What then, “accident,” “circumstances,” aberrations of history and of men? To remove God from history is to remove God! It is a dreadful thing to quarrel against God; Israel’s wilderness murmurings destroyed that generation. Why should we suppose that the historically calamitous judgments of God, Egypt in the Exodus, Israel in the wilderness, the destruction and dispersal of the Northern Kingdom, the Babylonian Captivity, the destruction of Jerusalem in 70 AD (with the wholesale annihilation of its people and the enslavement and dispersal of its survivors) terminate with antiquity? Is the unchanging God (what He must necessarily be by definition as God) averse or incapable of comparable judgment and calamity in modernity? Or would we think it unbecoming of Him to assert His ‘Old Testament’ wrath and fury in our civilized age of progress and vaunted social and moral standards that we have raised? What if these standards are themselves the very substitution for God in our own hoped for foundations for peace?
If AFTER such a calamity as the Holocaust we presume to go about to secure such a world on that basis (as if the calamity had not taken place), as if its tenets remain unquestioned, what future is to be expected not having heeded the instruction of our past? The cry of God remains and is all the more urgent therefore: “Be still [cease from what you are about] AND KNOW [really know!] that I am GOD.” The want of this knowledge, I would submit, has been our historic undoing, and remains, I am proposing, the greatest threat to our future as Jews. We are bidden to seek the faith of the psalmists who remind us in this very psalm that “God is our refuge and strength, a very present help in trouble, therefore we will not fear” (46:1).

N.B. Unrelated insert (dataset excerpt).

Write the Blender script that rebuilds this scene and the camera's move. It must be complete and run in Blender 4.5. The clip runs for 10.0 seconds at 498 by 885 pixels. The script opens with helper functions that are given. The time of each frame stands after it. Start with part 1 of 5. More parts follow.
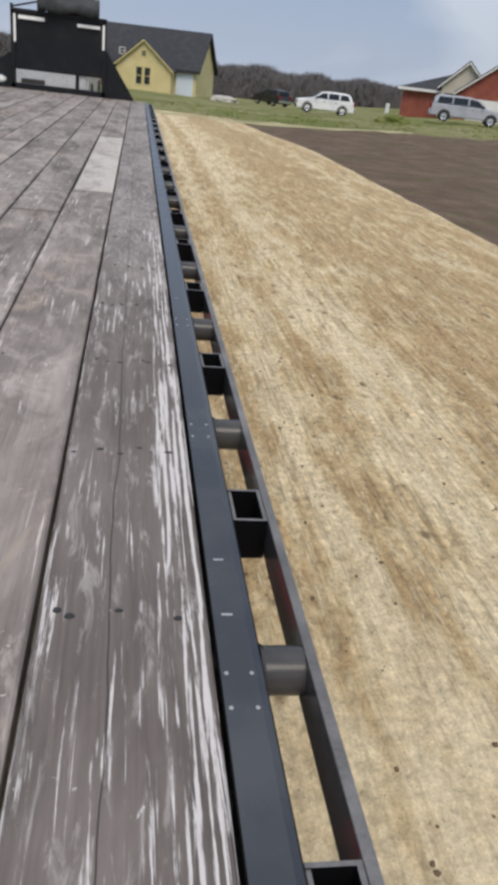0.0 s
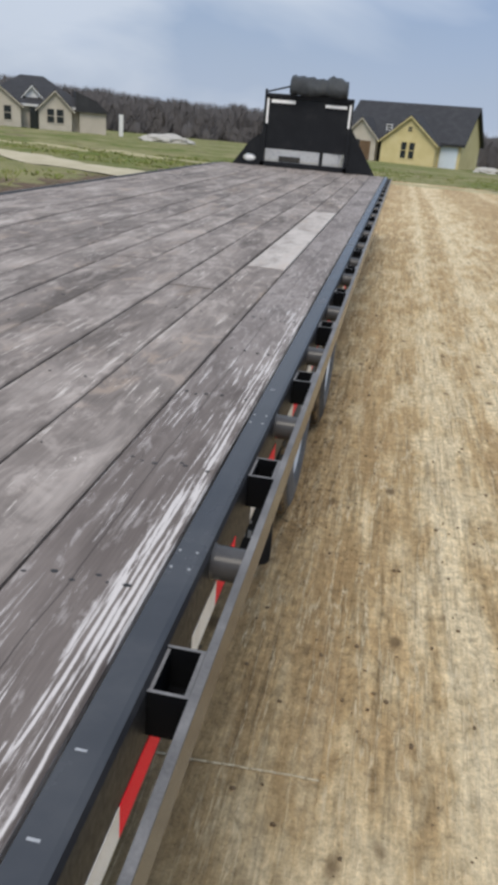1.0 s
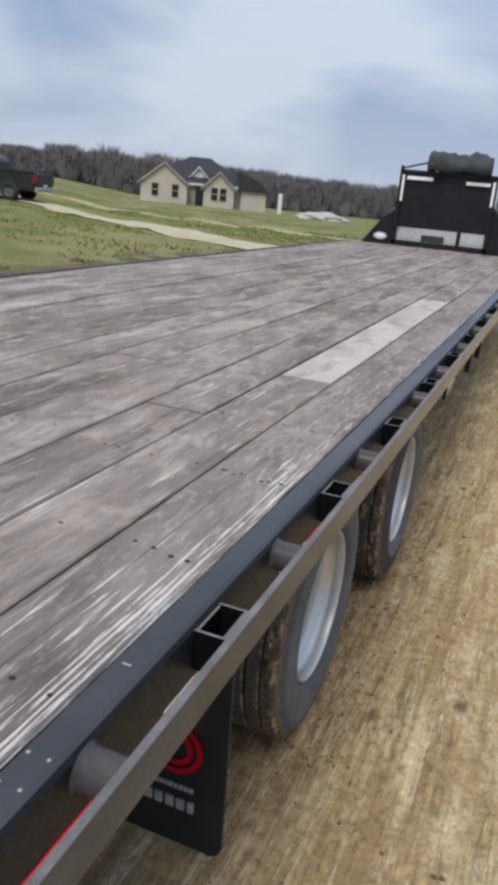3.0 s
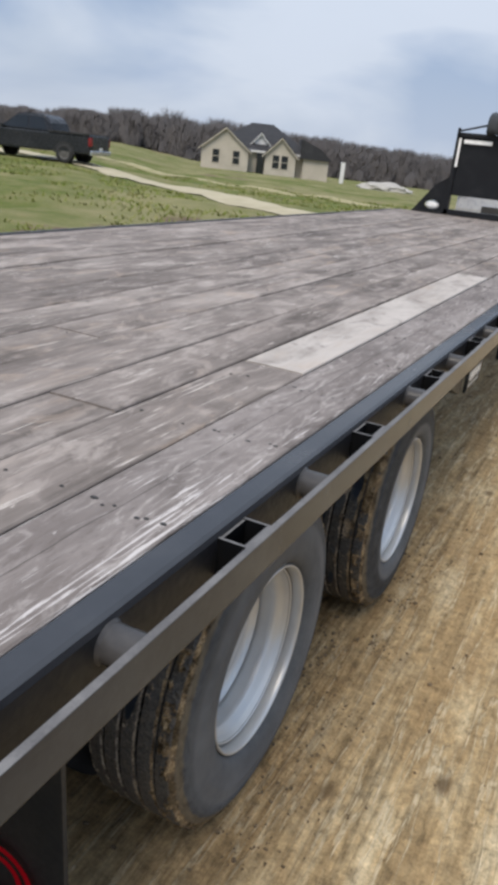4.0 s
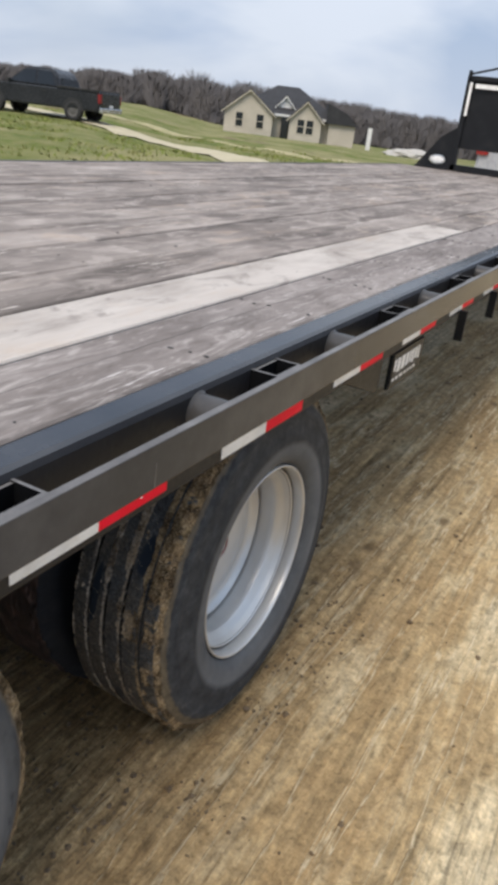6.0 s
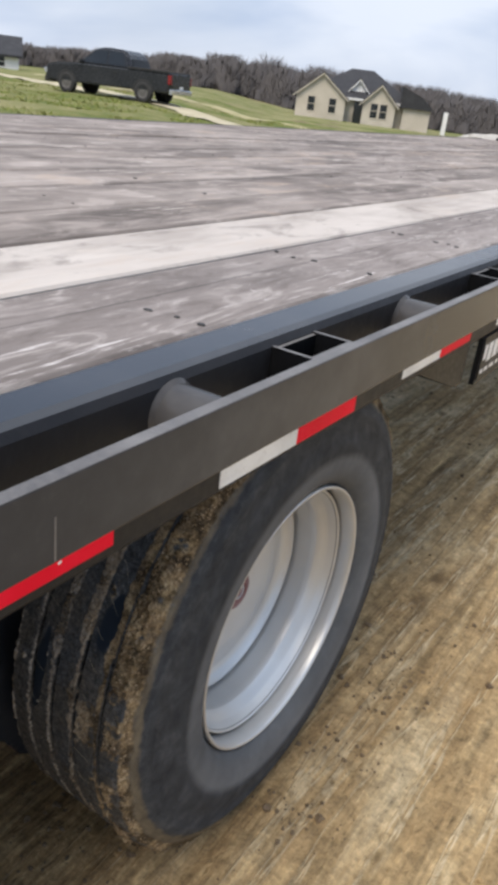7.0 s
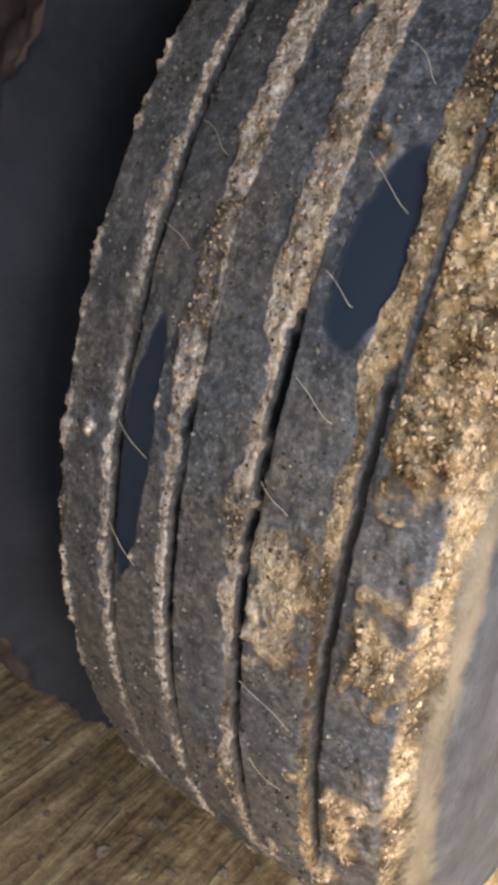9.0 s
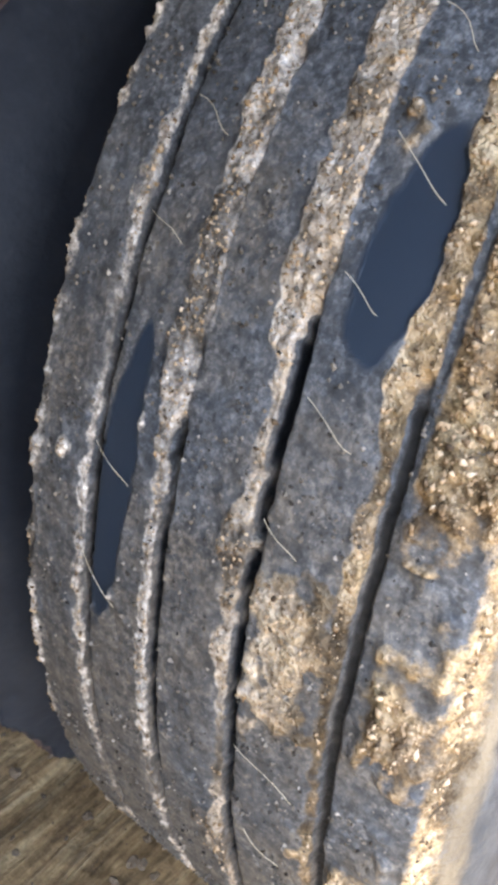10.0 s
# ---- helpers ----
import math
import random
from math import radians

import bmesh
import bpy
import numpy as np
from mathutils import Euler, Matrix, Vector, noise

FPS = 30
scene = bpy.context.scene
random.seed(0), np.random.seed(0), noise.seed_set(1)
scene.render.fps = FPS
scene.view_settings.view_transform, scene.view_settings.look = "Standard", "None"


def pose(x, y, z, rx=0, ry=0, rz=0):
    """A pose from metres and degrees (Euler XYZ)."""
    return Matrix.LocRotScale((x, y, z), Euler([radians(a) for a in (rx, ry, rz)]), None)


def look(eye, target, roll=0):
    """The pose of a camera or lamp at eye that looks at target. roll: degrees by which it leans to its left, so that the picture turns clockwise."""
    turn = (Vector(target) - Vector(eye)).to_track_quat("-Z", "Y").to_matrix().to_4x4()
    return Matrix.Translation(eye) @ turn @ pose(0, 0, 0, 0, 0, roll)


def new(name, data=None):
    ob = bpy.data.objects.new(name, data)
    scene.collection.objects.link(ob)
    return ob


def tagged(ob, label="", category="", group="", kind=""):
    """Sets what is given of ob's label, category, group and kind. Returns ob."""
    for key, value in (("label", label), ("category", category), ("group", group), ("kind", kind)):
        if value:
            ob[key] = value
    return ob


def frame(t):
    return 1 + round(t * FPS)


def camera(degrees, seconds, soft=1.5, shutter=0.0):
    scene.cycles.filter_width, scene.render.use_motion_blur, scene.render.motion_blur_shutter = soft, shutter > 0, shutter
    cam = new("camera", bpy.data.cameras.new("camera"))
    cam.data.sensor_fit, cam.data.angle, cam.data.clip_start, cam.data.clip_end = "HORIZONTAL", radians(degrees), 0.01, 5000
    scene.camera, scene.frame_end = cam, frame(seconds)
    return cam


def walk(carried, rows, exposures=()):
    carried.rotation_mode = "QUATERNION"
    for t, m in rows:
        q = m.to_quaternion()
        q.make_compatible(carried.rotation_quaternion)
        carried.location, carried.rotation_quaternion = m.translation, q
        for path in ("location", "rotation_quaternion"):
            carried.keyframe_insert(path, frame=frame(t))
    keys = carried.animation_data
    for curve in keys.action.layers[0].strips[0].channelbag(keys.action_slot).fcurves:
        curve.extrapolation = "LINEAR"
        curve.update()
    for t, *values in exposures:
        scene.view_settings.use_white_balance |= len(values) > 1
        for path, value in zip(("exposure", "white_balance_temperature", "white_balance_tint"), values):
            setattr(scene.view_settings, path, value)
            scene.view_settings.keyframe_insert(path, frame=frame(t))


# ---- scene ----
cam = camera(36.38, 10.0, soft=4.6)
EXPOSURES = [(0.0, -0.09, 6450, 10), (1.5, -0.05, 6270, 9), (2.5, -0.03, 6300, 9), (4.0, 0.1, 6420, 10), (5.5, 0.22, 6550, 10), (7.0, 0.42, 6550, 11), (7.5, 0.73, 6700, 14), (8.0, 1.6, 7350, 14), (8.5, 2.34, 7400, 14), (9.0, 2.89, 6950, 15), (9.5, 3.26, 6200, 14), (10.0, 3.54, 6080, 13)]
PATH = [
    (0.0, (-0.161, 0.413, 1.466), (0.167, 2.182, 0.593), 7.03),
    (0.5, (0.041, 0.520, 1.484), (0.194, 2.325, 0.637), 5.14),
    (1.0, (0.203, 0.657, 1.507), (-0.090, 2.476, 0.727), 4.90),
    (1.5, (0.281, 0.863, 1.519), (-0.148, 2.674, 0.787), 5.29),
    (2.0, (0.332, 1.134, 1.552), (-0.133, 2.970, 0.909), 4.97),
    (2.5, (0.372, 1.411, 1.527), (-0.204, 3.223, 0.909), 4.75),
    (4.0, (0.462, 2.241, 1.450), (-0.322, 3.934, 0.729), 6.19),
    (4.5, (0.571, 2.514, 1.417), (-0.243, 4.175, 0.654), 6.33),
    (5.0, (0.612, 2.773, 1.400), (-0.213, 4.414, 0.608), 6.69),
    (5.5, (0.583, 3.051, 1.345), (-0.212, 4.702, 0.544), 7.27),
    (6.8, (0.413, 3.694, 1.156), (-0.493, 5.280, 0.340), 7.13),
    (7.0, (0.374, 3.747, 1.125), (-0.564, 5.299, 0.280), 7.10),
    (7.5, (0.261, 3.859, 0.956), (-0.744, 5.357, 0.093), 6.00),
    (7.7, (0.215, 3.908, 0.867), (-0.810, 5.388, -0.003), 5.90),
    (7.85, (0.198, 3.926, 0.819), (-0.860, 5.380, -0.058), 5.10),
    (8.0, (0.169, 3.949, 0.750), (-0.914, 5.387, -0.122), 5.37),
    (8.5, (0.091, 4.005, 0.624), (-0.999, 5.421, -0.275), 4.92),
    (9.0, (0.016, 4.045, 0.594), (-1.035, 5.507, -0.278), 3.76),
    (9.5, (-0.011, 4.062, 0.587), (-1.042, 5.547, -0.267), 3.83),
    (10.0, (-0.014, 4.075, 0.583), (-1.027, 5.567, -0.280), 5.01),
]
walk(cam, [(t, look(eye, target, roll)) for t, eye, target, roll in PATH], EXPOSURES)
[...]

What more lamentable thing then to awaken on the Day of Eternity to the realization that we “did not know as we ought to know”; that our whole life was lived in the error of an inadequate knowledge of God? Surely then, every other reckoning must have been equally askew! Sense then the urgency of the cry of God’s heart: “Be still and know that I am God”—in final appeal before that irremediable calamity—of which the Holocaust, tragic as it was, was but prelude and warning.